Con l’ordinanza 5205/2023, invece, la Cassazione ha ribadito che la legittimità della delimitazione della platea dei lavoratori da licenziare a sole alcune unità produttive in quanto coerente con le ragioni esposte nella comunicazione di apertura ed in particolare con le esigenze tecnico produttive che ne costituivano il sostrato nonché frutto di una scelta improntata a criteri di ragionevolezza e congruità fondata su fattori obiettivi riconducibili in sintesi agli insostenibili costi e tempi richiesti dal coinvolgimento nella procedura collettiva di tutto il personale. Tale scelta peraltro era stata trasfusa in un accordo sindacale che prevedeva l’applicazione dei criteri legali a sole due sedi, in conformità con quanto già comunicato con la lettera di avvio della procedura.

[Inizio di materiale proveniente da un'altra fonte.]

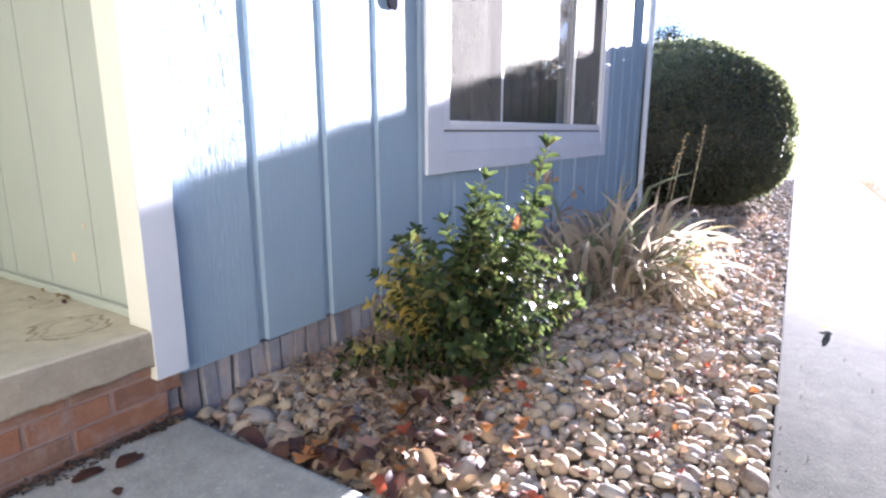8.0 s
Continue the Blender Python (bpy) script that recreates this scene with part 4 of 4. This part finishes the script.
for kind, x, y, size, turn in ((2, 0.403, 0.125, 1.0, 40), (0, 0.444, 0.195, 0.9, 100), (1, 0.345, 0.04, 0.9, 200), (3, 0.215, 0.03, 1.0, 20), (3, 0.30, 0.028, 1.0, 300), (1, 0.607, 0.36, 0.7, 60), (1, 0.633, 0.314, 0.8, 160), (1, 0.665, 0.161, 0.7, 250), (0, 0.711, 0.162, 0.8, 15), (1, 0.582, 0.457, 0.5, 75), (4, 0.639, 0.252, 1.0, 130), (3, 0.442, 0.432, 1.1, 10), (4, 0.391, 0.384, 1.0, 80), (3, 0.37, 0.06, 1.2, 150),
                               (3, 0.34, 0.16, 1.0, 250), (1, 0.33, 0.06, 0.7, 10), (4, 0.27, 0.20, 0.9, 190), (3, 0.47, 0.20, 1.0, 90), (0, 0.50, 0.055, 0.9, 10), (3, 0.45, 0.09, 1.1, 60),
                               (1, 0.56, 0.30, 0.6, 30), (0, 0.60, 0.42, 0.6, 130), (4, 0.52, 0.36, 0.7, 220), (1, 0.66, 0.60, 0.5, 45), (1, 0.70, 0.75, 0.6, 300), (0, 0.80, 0.95, 0.5, 80), (3, 0.40, 0.33, 0.9, 15)):
    drop(kind, x, y, bed_height(x, y) + 0.040, size, turn, 14)
rnd = random.Random(14)
for _ in range(120):
    x, y = rnd.gauss(0.43, 0.13), 0.04 + abs(rnd.gauss(0.02, 0.15))
    if 0.24 < x < 0.9:
        drop(rnd.choice((3, 3, 3, 4, 4, 4, 1, 2)), x, y, bed_height(x, y) + rnd.uniform(0.022, 0.042), rnd.uniform(0.35, 1.0), rnd.uniform(0, 360), rnd.uniform(-25, 25))
for _ in range(120):
    x, y = rnd.uniform(0.40, 1.0), rnd.uniform(0.1, 2.6)
    drop(rnd.choice((3, 1, 1, 0, 2, 4)), x, y, bed_height(x, y) + 0.036, rnd.uniform(0.35, 0.7), rnd.uniform(0, 360), rnd.uniform(-25, 25))
for kind, x, y, size, turn in ((3, 0.10, -0.13, 0.9, 115), (3, 0.085, -0.19, 0.8, 100), (3, 0.17, -0.19, 0.4, 160), (4, 0.045, -0.02, 0.5, 200), (3, 0.05, -0.05, 0.5, 95), (3, 0.045, -0.09, 0.5, 85)):
    drop(kind, x, y, SLAB_Z + 0.002, size * 1.2, turn, 1, 0.25)
rnd = random.Random(52)
g = bmesh.new()
for _ in range(800):
    y = -0.9 * rnd.random() ** 1.3
    wide = 0.008 + 0.016 * (0.5 + noise.noise(Vector((y * 9, 1.5, 0)))) + (0.014 if -0.24 < y < -0.14 else 0.0)
    x = 0.033 + wide * rnd.random() ** 1.6
    leaf_faces(g, Vector((x, y, SLAB_Z + 0.001 + 0.008 * rnd.random() * (1 - min((x - 0.033) / 0.05, 1)))), Vector((rnd.gauss(0, 1), rnd.gauss(0, 1), rnd.gauss(0, 0.12))), Vector((rnd.gauss(0, .3), rnd.gauss(0, .3), 1)), rnd.uniform(0.006, 0.018), rnd.uniform(0.004, 0.010), rnd.uniform(-0.4, 0.4))
tagged(mesh_object("debris", g, M["damp"]), "dark damp leaf debris along the foot of the bricks", "litter", kind="stuff")
drop(4, -0.315, -0.025, PORCH_Z + 0.005, 0.6, 110, 10)
for k, (x, y) in enumerate(((-0.435, -0.017), (-0.381, -0.06), (-0.626, -0.17), (-0.481, -0.248), (-0.646, -0.063), (-0.293, -0.035), (-0.36, -0.02))):
    drop(3 if k % 2 else 4, x, y, PORCH_Z + 0.003, 0.22 + 0.04 * (k % 3), 70 * k, 6)
drop(1, -0.02, -0.30, PORCH_Z + 0.005, 0.5, 50, 8)

# one upright yellow leaf on the walk
g = bmesh.new()
leaf_faces(g, Vector((1.163, 1.54, 0.004)), Vector((0.35, 0.1, 1)), Vector((0.3, 1, 0)), 0.028, 0.020, 0.6, True)
leaf_faces(g, Vector((1.163, 1.54, 0.004)), Vector((-0.9, -0.2, 0.25)), Vector((0, 0, 1)), 0.022, 0.014, 0.5, True)
leaf_faces(g, Vector((1.165, 1.54, 0.004)), Vector((0.9, 0.1, 0.35)), Vector((0, 0, 1)), 0.016, 0.011, 0.5, True)
tagged(mesh_object("fallen_leaf", g, M["walk_leaf"]), "curled yellow leaf lying alone on the concrete walk", "leaf", "fallen leaves on the stones")

# leaf litter under the shrub and along the siding
g = bmesh.new()
rnd = random.Random(9)
count = 0
while count < 10500:
    x, y = rnd.uniform(0.0, 1.0), rnd.uniform(0.05, 2.6)
    near = math.exp(-((x - 0.41) / 0.15) ** 2 - ((y - 0.24) / 0.17) ** 2)
    if rnd.random() > max(litter(x, y), 0.45 * near, 0.5 if x < 0.14 and y > 0.16 else 0.06):
        continue
    count += 1
    leaf_faces(g, Vector((x, y, bed_height(x, y) + rnd.uniform(0.008, 0.040))), Vector((rnd.gauss(0, 1), rnd.gauss(0, 1), rnd.gauss(0, 0.5))), Vector((rnd.gauss(0, .7), rnd.gauss(0, .7), 1)), 0.009 + 0.024 * rnd.random() ** 1.7, rnd.uniform(0.005, 0.017), rnd.uniform(-0.8, 0.9))
tagged(mesh_object("leaf_litter", g, M["litter"]), "dry crumbled leaves and bark under the shrub", "litter", kind="stuff")

# leaves blown against the foot of the bush
g = bmesh.new()
rnd = random.Random(88)
for _ in range(1100):
    x, y = rnd.uniform(0.08, 0.98), 4.05 - 0.8 * rnd.random() ** 1.8
    leaf_faces(g, Vector((x, y, bed_height(x, y) + rnd.uniform(0.014, 0.045))), Vector((rnd.gauss(0, 1), rnd.gauss(0, 1), rnd.gauss(0, 0.4))), Vector((rnd.gauss(0, .6), rnd.gauss(0, .6), 1)), rnd.uniform(0.018, 0.045), rnd.uniform(0.012, 0.028), rnd.uniform(-0.6, 0.8))
tagged(mesh_object("blown_leaves", g, M["litter"]), "dry tan and brown leaves blown against the bush", "litter", kind="stuff")

# dry grass along the far edge of the walk
g = bmesh.new()
rnd = random.Random(41)
for _ in range(17000):
    x, y = 1.75 + 1.7 * rnd.random() ** 1.5, rnd.uniform(0.0, 9.0)
    a, ln = rnd.uniform(0, 6.283), rnd.uniform(0.02, 0.055)
    p = Vector((x, y, -0.026))
    side = Vector((math.cos(a), math.sin(a), 0)) * 0.0016
    lean = Vector((rnd.gauss(0, 0.5), rnd.gauss(0, 0.5), 1)).normalized() * ln
    q = p + lean * 0.6 + Vector((0, 0, 0.008))
    lo = [g.verts.new(p - side), g.verts.new(p + side)]
    mid = [g.verts.new(q + side * 0.7), g.verts.new(q - side * 0.7)]
    tip = g.verts.new(p + lean + Vector((rnd.gauss(0, 0.008), rnd.gauss(0, 0.008), 0.004)))
    g.faces.new((lo[0], lo[1], mid[0], mid[1])), g.faces.new((mid[1], mid[0], tip))
tagged(mesh_object("dry_grass", g, M["grass"]), "short dry tan grass beside the concrete walk", "grass", kind="stuff")

# crumbs of stone and leaf on the walk
crumb_v, crumb_f = [], []
rnd = random.Random(31)
for _ in range(260):
    x, y = 1.05 + 0.68 * rnd.random() ** 1.4, 0.2 + 6.5 * rnd.random() ** 1.3
    r = rnd.uniform(0.0008, 0.0019)
    m = np.array((pose(0, 0, 0, rnd.uniform(-40, 40), rnd.uniform(-40, 40), rnd.uniform(0, 360)) @ Matrix.Diagonal((r * 1.5, r, r * 0.6, 1))).to_3x3())
    o = len(crumb_v)
    crumb_v.extend((LOWS[rnd.randrange(8)] @ m.T + np.array((x, y, 0.003 + r * 0.4))).tolist())
    crumb_f.extend([[i + o for i in f] for f in LOW_F])
me = bpy.data.meshes.new("grit")
me.from_pydata(crumb_v, [], crumb_f)
me.materials.append(M["stones"])
tagged(new("grit", me), "scattered crumbs of stone on the concrete walk", "grit", kind="stuff")


# ---- to metres ----
for me in bpy.data.meshes:
    me.transform(Matrix.Scale(UNIT, 4))
for ob in scene.objects:
    if ob.type in ("MESH", "EMPTY"):
        ob.location *= UNIT
        inv = ob.matrix_parent_inverse.copy()
        inv.translation *= UNIT
        ob.matrix_parent_inverse = inv
        for mod in ob.modifiers:
            mod.thickness *= UNIT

La procedura di licenziamento collettivo può essere limitata ad alcune sedi della società? - Un breve commento

Le due ordinanze in commento offrono diversi spunti di riflessione.

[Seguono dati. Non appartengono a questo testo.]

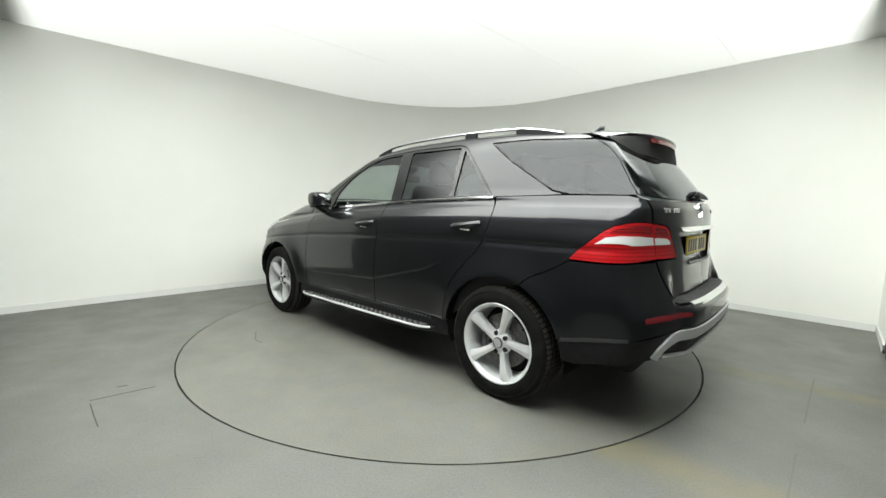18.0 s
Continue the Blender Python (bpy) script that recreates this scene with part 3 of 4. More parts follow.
        box(bm, (0.080, 0.012, 0.018), (hx - 0.01, y + 0.022, hz - 0.030), 0.006, pose(0, 0, 0, -30, 0, 0))
        part("handle_insert", mirrored(bm, sd), CHROME, handle, "bright metal grip insert")
    # foot of the windscreen pillar
    panel("pillar_base", PAINT, car, seam(("s", [(0.79, 1.10), (0.80, 1.15), (0.86, 1.17), (0.93, 1.165)]), ("t", [(1.0, 0.755), (1.0, 0.80), (0.96, 0.835)]), ("s", [(0.94, 1.09), (0.86, 1.08)])), off=-0.007, rim=0, inset=0, side=sd, step=0.012)

# ---- nose ----
bump_half = seam(("f", [(0.0, 0.688), (0.15, 0.690), (0.298, 0.704), (0.38, 0.722), (0.425, 0.75), (0.45, 0.79), (0.49, 0.873), (0.516, 0.94), (0.52, 0.958)]), ("p", [(2.10, 0.545, 0.962), (2.085, 0.585, 0.925), (2.13, 0.574, 0.87), (2.172, 0.545, 0.782)]), ("p", HEAD[:0:-1][:6]), ("s", [(1.685, 0.935), (1.64, 0.85), (1.592, 0.758)]), ("s", arc(AXLE, HUBZ, 0.418, 70, -8)), ("p", [(1.90, 0.90, 0.315), (2.0, 0.82, 0.33), (2.1, 0.72, 0.338)]), ("f", [(0.60, 0.342), (0.4, 0.345), (0.0, 0.345)]))
FOG = [(2.215, 0.530, 0.648), (2.12, 0.68, 0.668), (2.02, 0.80, 0.672), (1.955, 0.862, 0.664), (1.945, 0.868, 0.60), (1.97, 0.85, 0.535), (2.06, 0.76, 0.528), (2.15, 0.655, 0.535), (2.195, 0.59, 0.552)]
fog_l = seam(("p", rounded(FOG, 0.02)))
mesh_hole = seam(("f", [(-0.305, 0.662), (0.305, 0.662), (0.268, 0.578), (-0.268, 0.578)]))
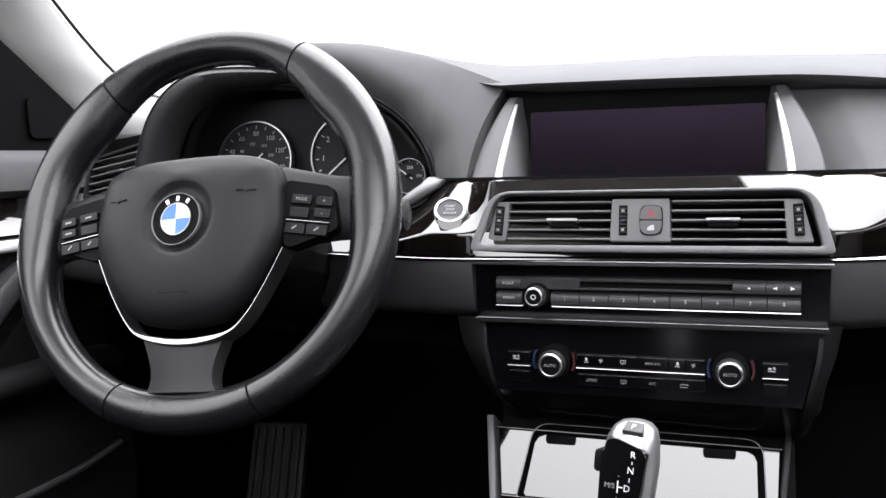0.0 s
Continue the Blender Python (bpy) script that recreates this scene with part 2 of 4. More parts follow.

In particolare, è importante sottolineare come sia principio ormai pacifico in giurisprudenza quello per cui in materia di licenziamento giustificato da ragioni economiche (pertanto sia che si tratti di licenziamento individuale per giustificato motivo oggettivo sia si tratti di licenziamento collettivo) il sindacato del giudice non può investire il merito della scelta imprenditoriale. Il Giudice, infatti, deve limitarsi a verificare che nella sua scelta il datore di lavoro abbia fatto corretta applicazione delle procedure e dei criteri legali o, in caso di licenziamento collettivo, dei criteri determinati in forza di accordo con le organizzazioni sindacali. Peraltro, correttamente, la Cassazione rileva come altro profilo di necessario controllo da parte del giudice, in caso di licenziamento collettivo, sia la sussistenza del nesso causale tra progetto di ridimensionamento e i singoli provvedimenti di recesso.

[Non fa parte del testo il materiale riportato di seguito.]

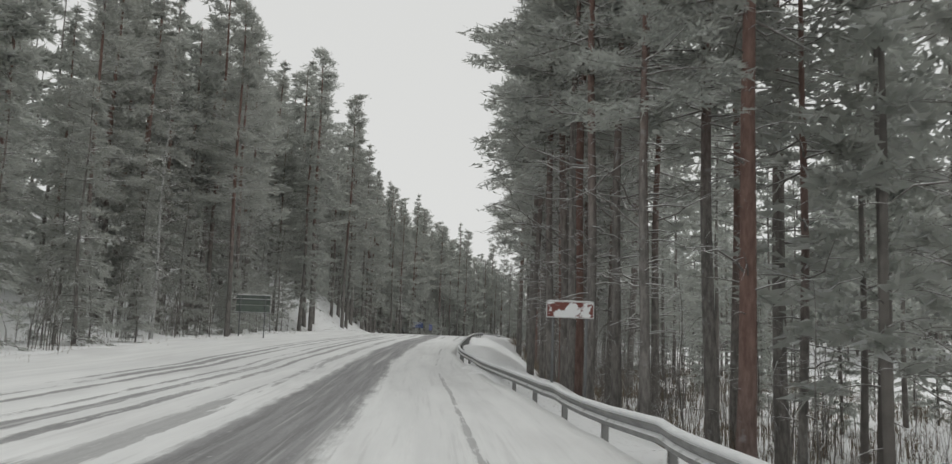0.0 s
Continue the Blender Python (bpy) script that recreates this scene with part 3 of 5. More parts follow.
def first_of(kind_id):
    """Builds the first tree of a kind; the close ones have finer needles."""
    sort, i = kind_id[:-1], int(kind_id[-1])
    if sort == "pine":
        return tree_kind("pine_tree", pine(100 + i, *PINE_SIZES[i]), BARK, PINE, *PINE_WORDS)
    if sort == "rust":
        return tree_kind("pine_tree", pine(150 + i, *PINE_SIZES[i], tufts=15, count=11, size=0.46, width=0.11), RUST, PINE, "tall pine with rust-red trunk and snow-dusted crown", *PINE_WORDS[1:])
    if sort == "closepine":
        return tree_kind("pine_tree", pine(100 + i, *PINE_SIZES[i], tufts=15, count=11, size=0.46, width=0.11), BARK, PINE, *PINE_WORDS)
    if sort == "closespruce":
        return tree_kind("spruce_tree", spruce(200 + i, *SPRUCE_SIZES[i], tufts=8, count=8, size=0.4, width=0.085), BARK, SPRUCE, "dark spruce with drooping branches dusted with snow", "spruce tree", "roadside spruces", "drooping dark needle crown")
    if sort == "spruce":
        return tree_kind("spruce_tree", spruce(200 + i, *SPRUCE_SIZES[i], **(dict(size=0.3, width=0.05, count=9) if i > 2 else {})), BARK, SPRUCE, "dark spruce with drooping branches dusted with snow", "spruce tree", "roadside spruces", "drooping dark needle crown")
    if sort == "birch":
        h, r, reach, low, n = BARE_SIZES[i]
        return tree_kind("birch_tree" if i < 2 else "bare_tree", birch(300 + i, h, r, reach, low, n, 12 if i < 2 else 16), BIRCH if i < 2 else BARK, TWIG, "leafless birch with pale trunk and snowy twigs" if i < 2 else "broad leafless tree with long snow-lined boughs", "birch tree" if i < 2 else "bare tree", "leafless trees", "fine twigs lined with snow")
    if sort == "shrub":
        return tree_kind("bare_shrub", shrub(340 + i, 11 + 4 * i, 4.4 - i), BARK, TWIG, "clump of thin bare stems in the snow", "shrub", "bare shrubs", "fine bare twigs")
    h, r, reach, low, n = SAPLING_SIZES[i]
    return tree_kind("sapling", birch(320 + i, h, r, reach, low, n, 5), BARK, TWIG, "slim leafless sapling in the snow", "sapling", "saplings", "thin bare twigs")


KINDS = {}


def plant(kind_id, x, y, scale=1.0, turn=None, sink=0.0):
    """Plants a tree of a kind at metres x, y."""
    rng = random.Random(int(x * 131 + y * 977))
    turn = rng.uniform(0, 360) if turn is None else turn
    m = pose(x, y, ground_at(x, y) - sink, rng.uniform(-1, 1), rng.uniform(-1, 1), turn) @ Matrix.Diagonal((scale, scale, scale, 1))
    if kind_id not in KINDS:
        KINDS[kind_id] = first_of(kind_id)
        KINDS[kind_id].matrix_basis = m
        return KINDS[kind_id]
    root = KINDS[kind_id]
    keep = root.matrix_basis.copy()
    root.matrix_basis = Matrix.Identity(4)
    made = copy_thing(root, m)
    root.matrix_basis = keep
    return made


# trees that stand out, at their places on the plan: kind, x, y, scale
LANDMARKS = [
    ("rust1", 6.1, 24.6, 1.0), ("pine5", 3.7, 23.2, 0.72), ("pine5", 4.6, 29.0, 1.0), ("pine5", 4.2, 31.4, 1.0), ("pine5", 3.2, 29.2, 0.95), ("pine5", 3.1, 34.0, 0.95), ("pine5", 2.9, 38.6, 1.0), ("pine3", 3.3, 37.8, 1.0), ("rust1", 3.5, 35.4, 0.85), ("pine5", 3.6, 40.1, 1.0),
    ("pine2", 5.4, 50.5, 1.0), ("rust0", 3.9, 45.4, 0.9), ("pine5", 4.2, 47.6, 1.0), ("pine3", 4.9, 53.1, 1.0), ("pine5", 2.8, 48.3, 1.0), ("pine2", 3.8, 55.6, 1.0), ("pine5", 2.9, 52.0, 1.0),
    ("pine1", 4.3, 93.0, 0.95), ("pine5", 5.0, 94.2, 1.0), ("rust0", 5.2, 85.5, 0.8), ("pine3", 7.2, 90.0, 1.0), ("pine6", 10.0, 95.0, 1.0), ("pine3", 8.2, 97.0, 1.0), ("pine2", 10.8, 91.0, 1.0), ("pine6", 12.5, 99.0, 1.0), ("birch1", 6.4, 92.5, 1.0), ("pine3", 9.6, 87.0, 1.0), ("pine3", 10.9, 105.0, 1.0), ("pine0", 14.4, 122.5, 1.0), ("rust0", 9.4, 123.1, 1.0),
    ("pine3", 13.4, 170.4, 1.0), ("pine0", 13.4, 165.9, 1.0), ("pine6", 12.9, 161.9, 1.2), ("pine3", 13.8, 159.8, 0.9), ("pine6", 14.7, 160.1, 1.2), ("birch1", 14.5, 154.5, 1.2), ("rust1", 12.9, 144.9, 1.0), ("pine3", 15.2, 149.5, 1.0), ("pine3", 16.8, 153.5, 1.1), ("pine6", 17.5, 166.8, 1.0), ("pine3", 20.5, 163.0, 1.0), ("pine3", 23.0, 158.0, 1.0), ("pine3", 19.0, 152.0, 1.0), ("pine5", 9.5, 116.1, 1.0), ("pine4", 8.7, 112.1, 1.05), ("birch0", 8.7, 111.0, 1.2), ("rust1", 8.4, 107.6, 1.0), ("birch1", 8.2, 127.5, 1.1), ("pine3", 11.0, 125.5, 1.0), ("pine5", 9.0, 120.5, 1.0), ("pine5", 9.2, 131.0, 1.0), ("pine3", 8.6, 123.5, 1.0), ("pine4", 7.6, 104.0, 1.0), ("pine5", 9.0, 101.5, 1.0), ("rust1", 14.5, 206.4, 1.05), ("pine0", 16.0, 208.5, 1.0), ("birch2", 23.5, 206.0, 1.75), ("pine5", 24.3, 206.8, 1.1),
    ("pine6", 13.8, 203.5, 1.1), ("pine6", 17.8, 206.2, 1.15), ("pine1", 46.6, 199.3, 0.95), ("pine1", 58.2, 199.4, 1.15), ("rust0", 49.0, 200.6, 1.1), ("pine5", 55.5, 200.0, 1.0), ("birch3", 79.0, 202.2, 1.0),
    ("pine4", 127.6, 207.4, 1.2), ("pine5", 137.5, 207.0, 1.0), ("pine5", 133.5, 207.8, 0.9), ("pine4", 141.0, 211.7, 1.1), ("pine5", 144.2, 212.5, 1.0), ("pine4", 113.4, 205.2, 1.1), ("pine5", 138.0, 214.9, 1.0), ("pine4", 150.6, 218.5, 1.0),
    ("pine1", 168.2, 192.7, 1.15), ("pine0", 167.4, 190.2, 1.1), ("pine0", 164.9, 190.0, 0.95), ("pine4", 165.3, 188.4, 0.95), ("pine5", 166.3, 187.3, 1.15), ("birch0", 163.2, 185.6, 1.7), ("pine1", 164.5, 183.3, 0.95), ("pine5", 173.5, 177.1, 1.0), ("pine4", 165.5, 180.6, 0.8), ("pine4", 164.2, 180.6, 0.75),
    ("sapling0", 160.2, 182.7, 1.1), ("sapling0", 159.6, 182.1, 1.4), ("pine0", 157.6, 182.1, 0.95), ("sapling0", 158.3, 181.0, 1.6), ("pine5", 173.2, 171.6, 1.0), ("pine4", 168.7, 169.5, 0.9), ("pine5", 151.8, 180.0, 1.15), ("sapling0", 150.9, 182.6, 1.5), ("pine4", 154.0, 178.5, 0.9), ("sapling0", 153.0, 181.2, 1.2), ("pine2", 170.0, 179.5, 1.0), ("birch0", 48.8, 181.2, 1.4), ("pine1", 71.0, 180.4, 1.0), ("pine6", 14.8, 210.5, 1.1), ("pine6", 19.0, 203.8, 1.0), ("pine3", 13.6, 209.2, 1.1), ("rust0", 18.7, 206.2, 1.15), ("pine6", 17.0, 213.0, 1.1), ("pine1", 120.6, 186.1, 1.0), ("pine0", 116.2, 184.8, 1.0), ("birch1", 118.5, 183.0, 1.1), ("spruce3", -7.2, 186.5, 0.9), ("spruce4", -6.6, 190.0, 1.0), ("spruce3", -8.5, 151.0, 0.8),
    ("pine6", 64.1, 181.2, 1.1), ("pine1", 65.5, 178.0, 1.0), ("pine0", 69.5, 176.0, 1.0), ("spruce4", 12.7, 163.0, 0.75), ("sapling1", 11.5, 167.5, 1.0), ("sapling1", 12.6, 166.0, 1.1), ("sapling0", 13.2, 163.5, 0.9), ("sapling1", 14.8, 167.3, 1.2), ("sapling0", 16.5, 166.0, 1.0), ("sapling0", 17.0, 171.0, 1.0), ("spruce4", -5.8, 195.0, 1.2), ("pine3", 12.6, 207.0, 1.0), ("pine2", 15.4, 204.6, 1.1), ("pine3", 19.6, 207.6, 1.0), ("spruce0", 18.4, 210.0, 1.0), ("spruce2", 14.0, 212.0, 1.1), ("spruce1", 29.5, 207.0, 1.1), ("spruce3", -8.8, 178.0, 0.7),
]
SPOTS = []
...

E peraltro assolutamente coerenti con tale principio, sono anche i due principi espressi dalla Cassazione in materia di possibilità di delimitare a singole unità produttive la platea dei lavoratori da sottoporre alla procedura di licenziamento. In primo luogo, infatti se il sindacato del giudice non può verificare il merito della scelta imprenditoriale, la scelta di delimitare la procedura di licenziamento collettivo non può essere frutto di una decisione unilaterale del datore di lavoro, ma deve essere frutto di un controllo e di un confronto sindacato.

E in secondo luogo, se il controllo sulla scelta è affidato ex ante delle organizzazioni sindacali, è necessario e logico che le ragioni che hanno portato a tale scelta dell’imprenditore siano immediatamente chiarite nella comunicazione di avvio della procedura. Solo in tal modo si consente alle organizzazioni sindacali di svolgere la propria attività di verifica e controllo in merito alla sussistenza delle ragioni tecnico-organizzative e produttive che possono giustificare una simile scelta.

E la procedimentalizzazione prevista dall’art. 4 della legge 223/1991 è la soluzione individuata dal legislatore al fine di consentire alle organizzazioni sindacali di svolgere la propria funzione di controllo.